Mission Karmayogi is the National Civil Service Capacity Building Program (NPCSCB). It is a bureaucratic reform in India. On September 2, 2020, the Union Cabinet will launch it. The mission is to lay the groundwork for the capacity building of Indian government workers and to improve governance.
‘Mission Karmayogi,’ according to the government, aims to make Indian civil workers more creative, constructive, inventive, innovative, proactive, professional, progressive, energetic, enabling, transparent, and technology-enabled.
The purpose has been structured in such a way that it is rooted in Indian culture and sensibility while pulling learning resources from the world’s top institutions and practices.
In the bureaucracy, there is a need to build domain expertise in addition to administrative capacity.
To locate the right individual for the right job, the recruitment process must be formalised and the public service must be matched to the skill of a bureaucrat.
The strategy is to start with recruitment and then invest in building greater capabilities over their career.
The Indian economy will become more complex to regulate as it grows; governance capacities will need to be expanded accordingly, which this reform will do.
Reforms in the Indian bureaucracy are urgently needed, and a substantial overhaul has been undertaken in recent years to alter it.
- Rule-Based to Role-Based HR Management: The programme will assist in the transition from rule-based to role-based HR management, allowing task allocations to be done by matching an official’s competencies to the requirements of the job.
- Domain Training: In addition to domain knowledge training, the scheme will emphasise functional and behavioural competencies.
It will allow government workers to continuously build and strengthen their Behavioral, Functional, and Domain Competencies through self-directed and mandated learning routes.
- Uniform Training Standard: It will harmonise training standards across the country, resulting in a shared knowledge of India’s aspirations and development objectives.
- New India’s Vision: Mission Karmayogi aims to create a future-ready civil service with the correct attitude, skills, and knowledge, all of which are linked with the vision of New India.
- On-Site Learning: It will place an emphasis on ‘on-site learning’ to supplement ‘off-site learning.’

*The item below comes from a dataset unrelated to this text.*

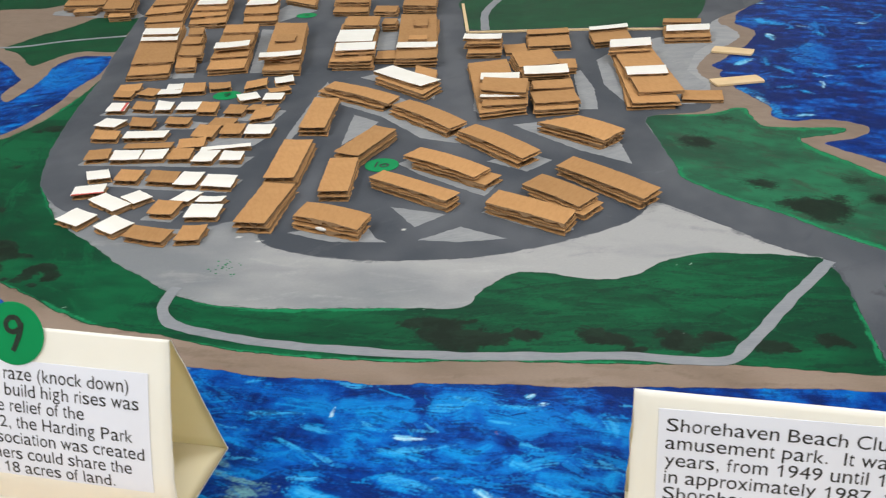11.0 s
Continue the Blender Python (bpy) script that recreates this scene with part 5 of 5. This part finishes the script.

- Best Practices Adoption: It will encourage and collaborate with the best-in-class creators of learning content, such as public training institutes, universities, start-ups, and individual specialists.
The bureaucracy has a tendency to reject change that threatens the status quo.
The bureaucracy, too, must recognise the value of domain knowledge and the need of shifting from a generalist to a specialist approach.
In today’s world, governance is becoming more technical by the day, and it is critical that those in positions of power have the necessary competence and experience in that area.
Thus, there should be a behavioural change in the bureaucracy as well, and they must accept the change as a need rather than an attack on their status quo.
Furthermore, these online courses must not be used as an additional option for officials to take sabbatical leave.
While this is a positive step, it is also true that bureaucratic laziness is only one side of the coin.
Political interference, which presents itself in transfers, is also guilty and must be addressed.
Ashok Khemka, an IAS officer from Haryana, is a living example of this, having been relocated 52 times in his career. Clearly, the reform process will be difficult, but this is a step in the right direction.